Edith De Leon, Respondent, v Curtis Katz, Appellant.
    Supreme Court, Appellate Term, First Department,
    June 5, 1984
    APPEARANCES OF COUNSEL
    
      Robert M. Olshever for appellant. Edith De Leon, respondent pro se.
    
   OPINION OF THE COURT

Per Curiam.

Order entered December 10, 1982 reversed, without costs, motion to vacate arbitration award granted, and case remanded to the court below for further proceedings.

In this small claims action, plaintiff seeks to recover against defendant for the cost of repairing a defective apartment door. On the first hearing date, attended by the plaintiff and a nonattorney representative of the defendant, the matter was referred to arbitration after a defense request for an adjournment was denied. The arbitration rules of the Civil Court require that the parties sign a consent which, in its present form, contains the following acknowledgment in capital letters: “we were informed THAT ARBITRATOR’S AWARD IS FINAL, AND THAT NO APPEAL will be permitted” (see 22 NYCRR 2900.33 [o] [2]). Neither side signed the consent at the arbitration below.

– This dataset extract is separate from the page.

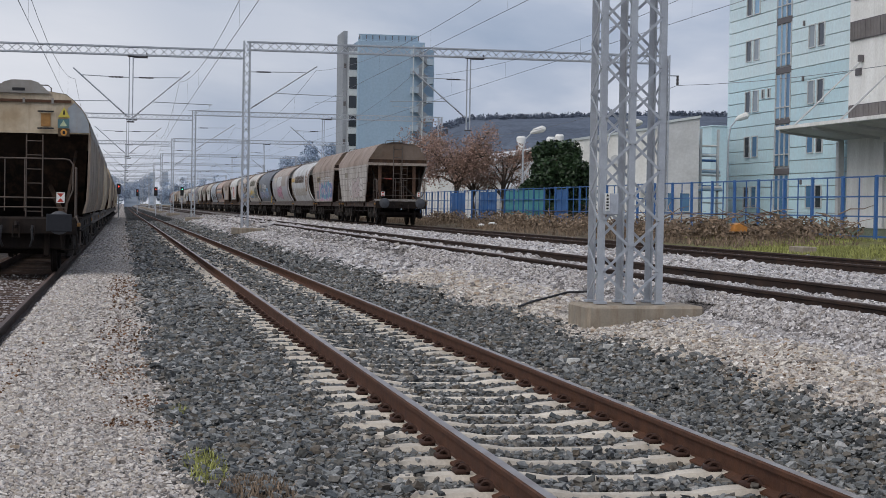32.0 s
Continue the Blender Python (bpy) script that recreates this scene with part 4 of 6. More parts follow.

Following an award in plaintiff’s favor, defendant moved to vacate. His submission included an affidavit from the person who had appeared in his behalf at the hearing, attesting to the fact that he was not told that by appearing before an arbitrator he was waiving the defendant’s right to a trial by the court, and that he had not so waived in writing. The motion was unopposed. The record does contain, however, the arbitrator’s written oath to the effect that the litigants were informed that an arbitrator’s award is final and no appeal is permitted.

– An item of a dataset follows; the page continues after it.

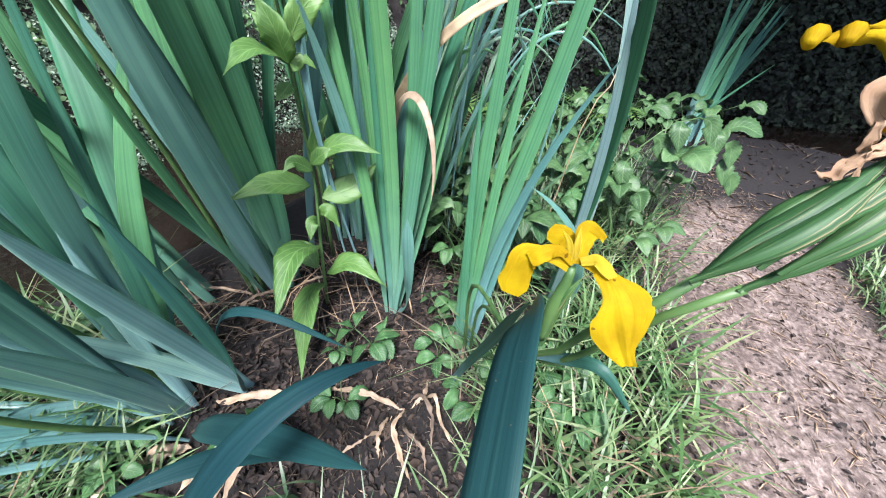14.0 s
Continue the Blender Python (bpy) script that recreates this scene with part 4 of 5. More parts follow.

Civil Court denied the motion to vacate. The court took judicial notice of the daily procedures in Small Claims Court, i.e., the public announcements made by court personnel as to the consequences of electing arbitration, and found it “hard to conceive that defendant did not hear the announcement made in open court or the statements made by the arbitrator prior to the commencement of the hearing”. Accordingly, the court determined that defendant’s representative had been informed of his rights in open court and prior to arbitration.

The lower court’s exclusive reliance upon what may customarily take place in Small Claims Court was unjustified, since that is not sufficiently probative of what in fact took place at the particular arbitration with which we are concerned. The rules governing arbitration differ substantially from the rules governing judicial trials, particularly in the respect that no record is made and no appeal may be taken. Clearly, the purpose of the court rule is to insure that lay persons understand they are waiving these rights, and to formally memorialize that waiver. In the situation where the consent card is not signed, and there are conflicting accounts as to whether appropriate notice of the arbitration rules was given, the requirement of the court rule should be respected and any doubt resolved in favor of the party whose written consent was not obtained. Our decision in Romero v Milhomens (NYLJ, June 30, 1983, p 10, col 6 [App Term, 1st Dept]) is not to the contrary, inasmuch as there the moving party’s affidavit failed to allege that she was not actually informed at the arbitration that the award would be final and that no appeal would lie.

We are also of the view that since the matter was on for the first time, on the date selected by plaintiff, defendant was entitled to an adjournment.

Hughes, J. P., Sandifer, and Parness, JJ., concur.